Why prison is a better outcome than Nomads bikie retribution

Edward Bennell won’t realise it, but the five years in jail he will do as punishment for beating bikie David Murray Orme is probably more palatable than the retribution being prepared by the Nomads outlaw motorcycle gang.
In a moment of madness in April last year, Bennell and a group of friends stormed the home of Mr Orme’s girlfriend. In the next few minutes, Bennell used a letterbox and meat cleaver to ruthless effect, leaving his victim with a shattered face.
To understand why five years inside was the easy option for Bennell, you need to go to Montreal, the French Canadian city that was the birthplace of two phenomena that took the world by storm: Cirque du Soleil and the Rock Machine bikie gang.
In the early 1990s Hells Angels leader Maurice “Mom” Boucher decided he needed some elbow room and declared war on the Rock Machine. He used the Nomads gang, which MBA grads would describe as a wholly owned subsidiary of the Hells Angels, as a kill unit.
The Rock Machine responded by setting up its own death corps, which went by the Dungeons and Dragons-esque title Dark Circle.
By 2002, with no fewer than 160 Canadians dead, the Nomads’ Australian chapters were hitting their stride under the leadership of a former altar boy, Tom Browne, nicknamed Metho Tom.
Three decades after becoming the club’s inaugural president Down Under, Tom was known as The King of Black Town.
In 1994 police believed the Nomads, Hells Angels, Outlaws, Bandidos, Rebels and Black Uhlans had agreed to work together on the aspirational goal of controlling all drug-dealing, prostitution and extortion in Australia by 2000.
They were going to achieve this by joining forces with a New Zealand gang known as Highway 61 in an alliance orchestrated and initiated by three American gangs — Hells Angels, American Outlaws and the Bandidos.
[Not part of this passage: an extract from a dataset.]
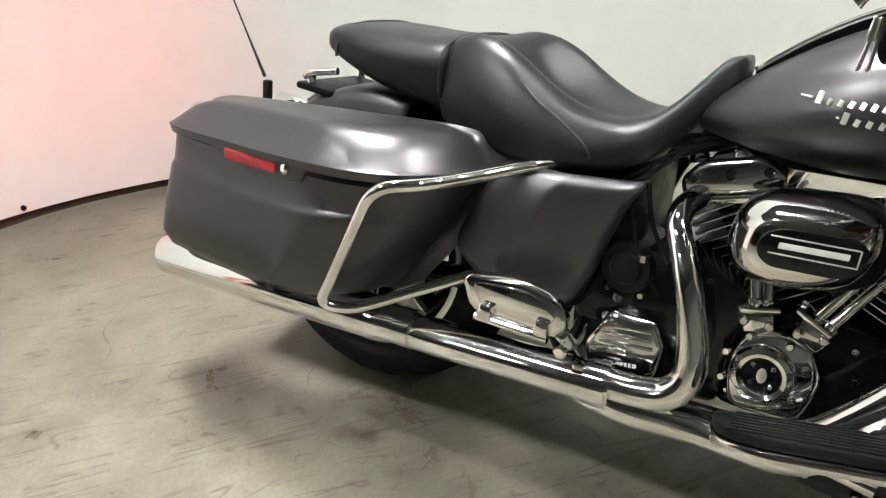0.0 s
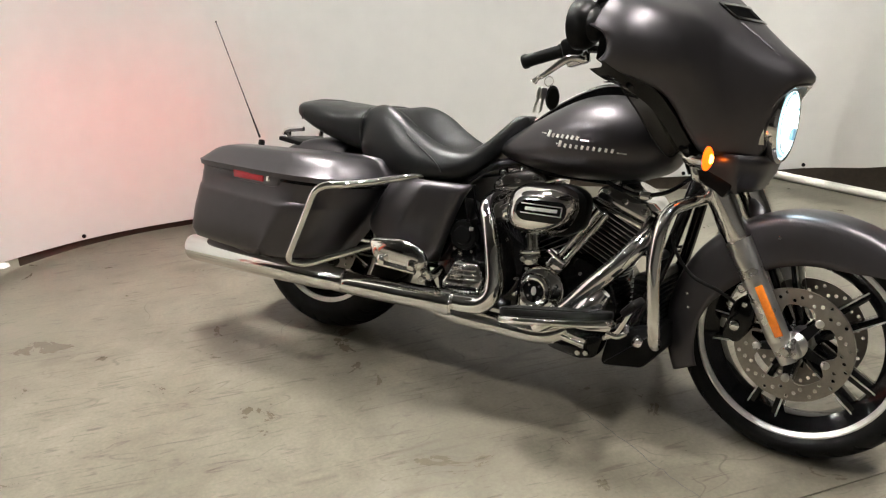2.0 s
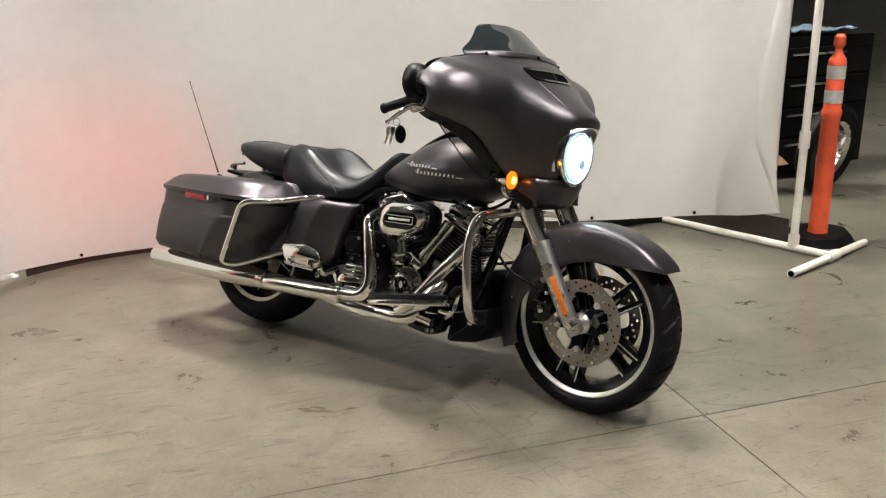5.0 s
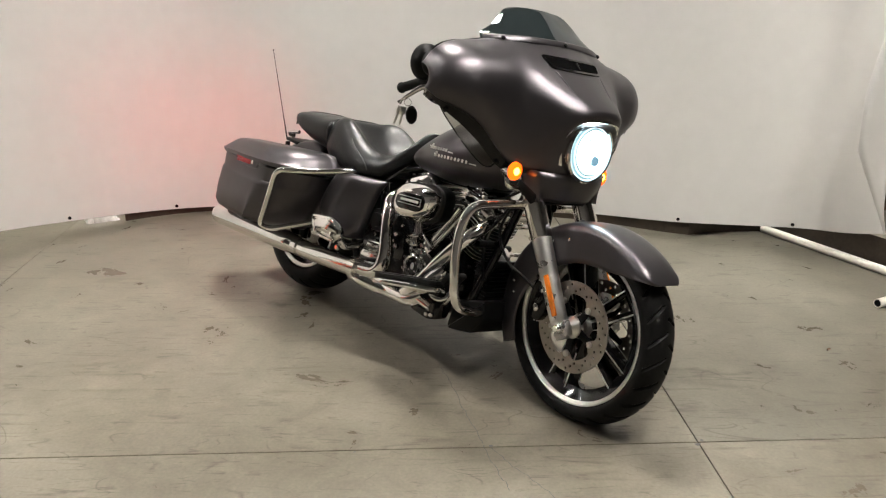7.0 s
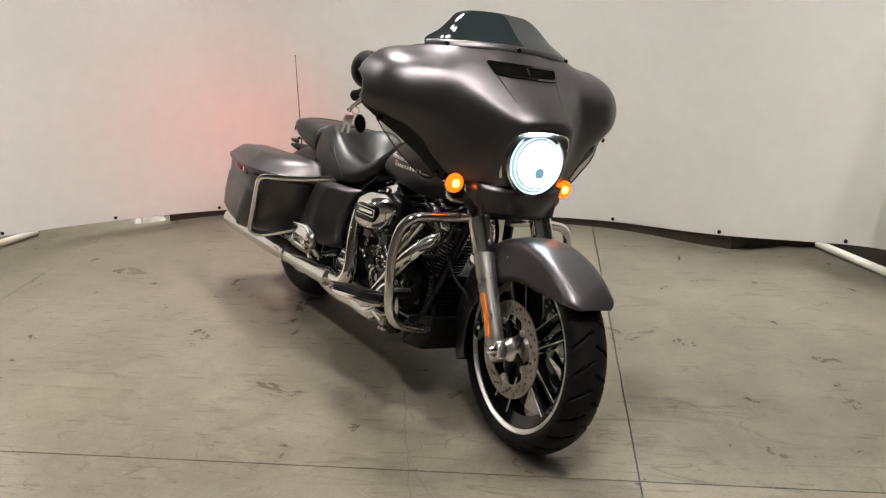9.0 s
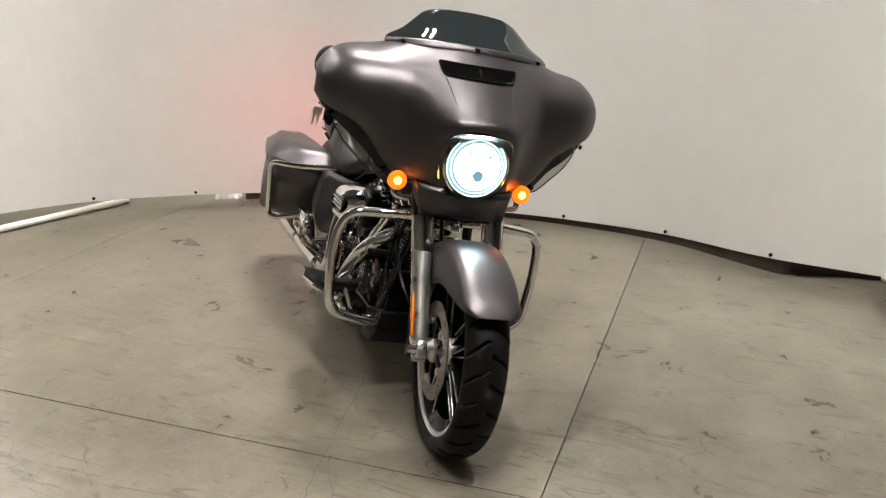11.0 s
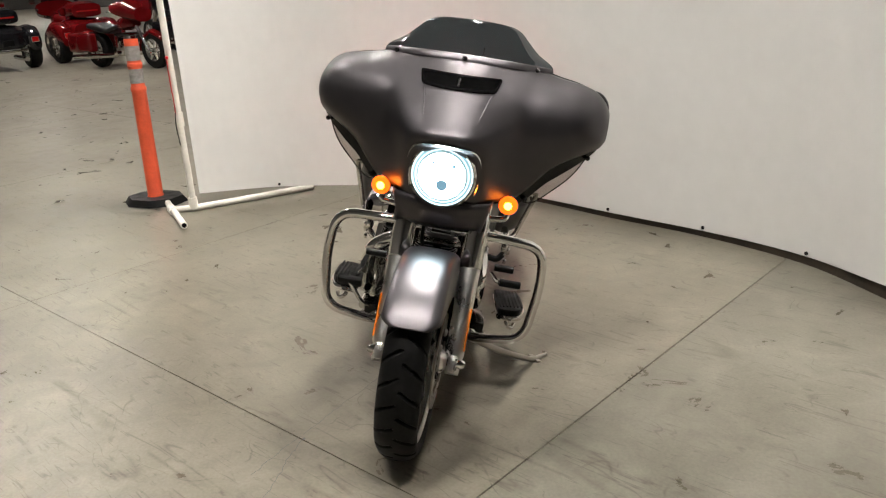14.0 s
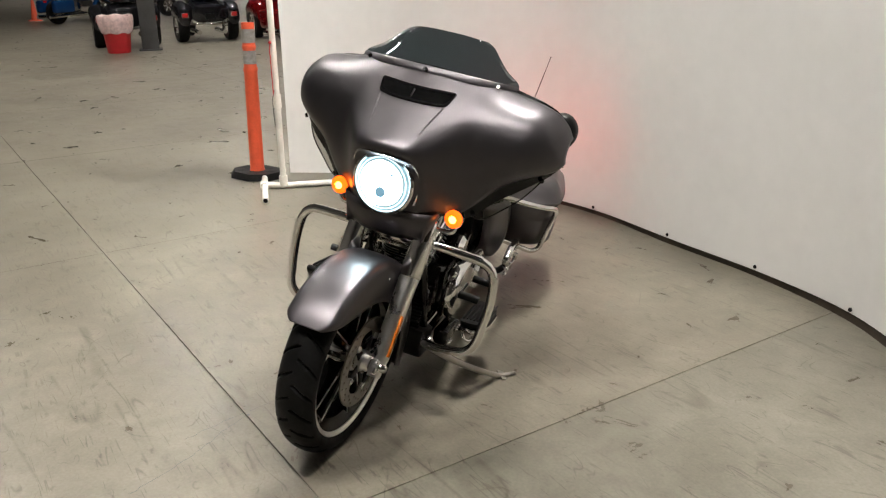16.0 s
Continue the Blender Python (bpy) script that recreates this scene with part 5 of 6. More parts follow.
part("front_head_pipe", tube([(0.925, -0.225, 0.236), (1.005, -0.238, 0.300), (1.095, -0.240, 0.402), (1.165, -0.224, 0.485), (1.192, -0.180, 0.535), (1.190, -0.12, 0.568)], [0.024, 0.0255, 0.026, 0.026, 0.025, 0.023], 24), CHROME, bike, "chrome front header pipe")
part("front_pipe_shield", tube([(1.005, -0.232, 0.262), (1.045, -0.242, 0.292), (1.09, -0.244, 0.335), (1.122, -0.240, 0.378)], [0.014, 0.030, 0.034, 0.016], 20), CHROME, bike, "chrome header shield")
# ---- engine and frame
part("frame_rail", bar([(1.30, -0.05, 0.80), (1.235, -0.12, 0.45), (1.16, -0.14, 0.22), (0.55, -0.14, 0.20), (0.42, -0.13, 0.42), (0.30, -0.12, 0.60), (0.75, -0.07, 0.68), (1.25, -0.05, 0.84)], 0.017, 0.08, 12), GLOSS, bike, "gloss black frame tube")
part("frame_rail", bar([(1.30, 0.05, 0.80), (1.235, 0.12, 0.45), (1.16, 0.14, 0.22), (0.55, 0.14, 0.20), (0.42, 0.13, 0.42), (0.30, 0.12, 0.60), (0.75, 0.07, 0.68), (1.25, 0.05, 0.84)], 0.017, 0.08, 12), GLOSS, bike, "gloss black frame tube")
part("steering_head", tube([(1.27, 0, 0.72), (1.19, 0, 0.88)], 0.036, 18, smooth=False), GLOSS, bike)
part("swing_arm", bar([(0.0, -0.125, 0.325), (0.30, -0.13, 0.33), (0.52, -0.12, 0.34)], 0.024), GLOSS, bike)
part("swing_arm", bar([(0.0, 0.125, 0.325), (0.30, 0.13, 0.33), (0.52, 0.12, 0.34)], 0.024), GLOSS, bike)
for s in (-1, 1):
    part("shock_absorber", tube([(0.06, s * 0.135, 0.36), (0.22, s * 0.135, 0.56)], 0.026, 14, smooth=False), SATIN, bike)
part("battery_box", block(0.30, 0.26, 0.24, 0.02, m=pose(0.47, 0, 0.50)), SATIN, bike)
part("crankcase", prism(rounded([(0.80, 0.23), (1.08, 0.23), (1.14, 0.30), (1.10, 0.40), (0.99, 0.45), (0.86, 0.42), (0.78, 0.34)], 0.04), -0.135, 0.135, 0.02), GLOSS, bike, "gloss black crankcase")
part("gearbox", prism(rounded([(0.55, 0.24), (0.82, 0.23), (0.84, 0.44), (0.74, 0.50), (0.58, 0.47), (0.53, 0.34)], 0.03), -0.150, 0.130, 0.015), GLOSS, bike, "gloss black gearbox")
part("primary_cover", prism(rounded([(0.55, 0.27), (0.66, 0.225), (0.98, 0.235), (1.07, 0.30), (1.05, 0.42), (0.95, 0.46), (0.66, 0.44), (0.56, 0.38)], 0.05), 0.13, 0.205, 0.022, seg=3), CHROME, bike, "chrome primary cover")
part("derby_cover", merge(lathe([(0.0, 0.014), (0.065, 0.012), (0.075, 0.0)], 36, "y"), pose(0.68, 0.205, 0.335)), CHROME, bike, "round chrome derby cover")
part("starter", merge(lathe([(0, 0.17), (0.040, 0.17), (0.048, 0.155), (0.048, 0.02), (0.044, 0.006), (0.030, 0.006), (0.027, 0.0), (0, 0)], 24, "y"), pose(0.628, -0.172, 0.446)), SATIN, bike, "black starter motor end")
for x, z in ((0.620, 0.385), (0.655, 0.425), (0.745, 0.415), (0.752, 0.368), (0.605, 0.345)):
    part("cover_bolt", bolt((x, -0.150, z), (0, -1, 0), 0.010, 0.012), CHROME, bike)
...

Tom died of cancer three years later, making way for a new generation of leaders that included Sam Ibrahim — the brother of Sydney underworld celebrity John.
In 2006 Sam became president of the Parramatta chapter of the Nomads, which by this time was the second-largest outlaw motorcycle gang in Sydney behind the Rebels.
A year later, the chapter collapsed and re-emerged as a street gang that named itself Notorious. They were the original “Nike bikies”. Dirty denim and beards were replaced by waxed chests and stylish streetwear.

By the late Noughties, whatever goodwill left over from the historical links between the Nomads/Notorious and the Hells Angels had evaporated.
In February 2009, Notorious members were prime suspects in the bombing of a Hells Angels bikie clubhouse in Petersham in Sydney’s inner west.
That’s about the time that then WA Police Assistant Commissioner Nick Anticich told a conference of Australian prosecutors that Notorious was heading to Perth.
Anticich said that the gang, along with the Lone Wolf and Rock Machine clubs, were muscling in for a slice of Boomtown’s meth trade.
The 293 members of WA’s existing seven bikie clubs simply could not keep up with demand.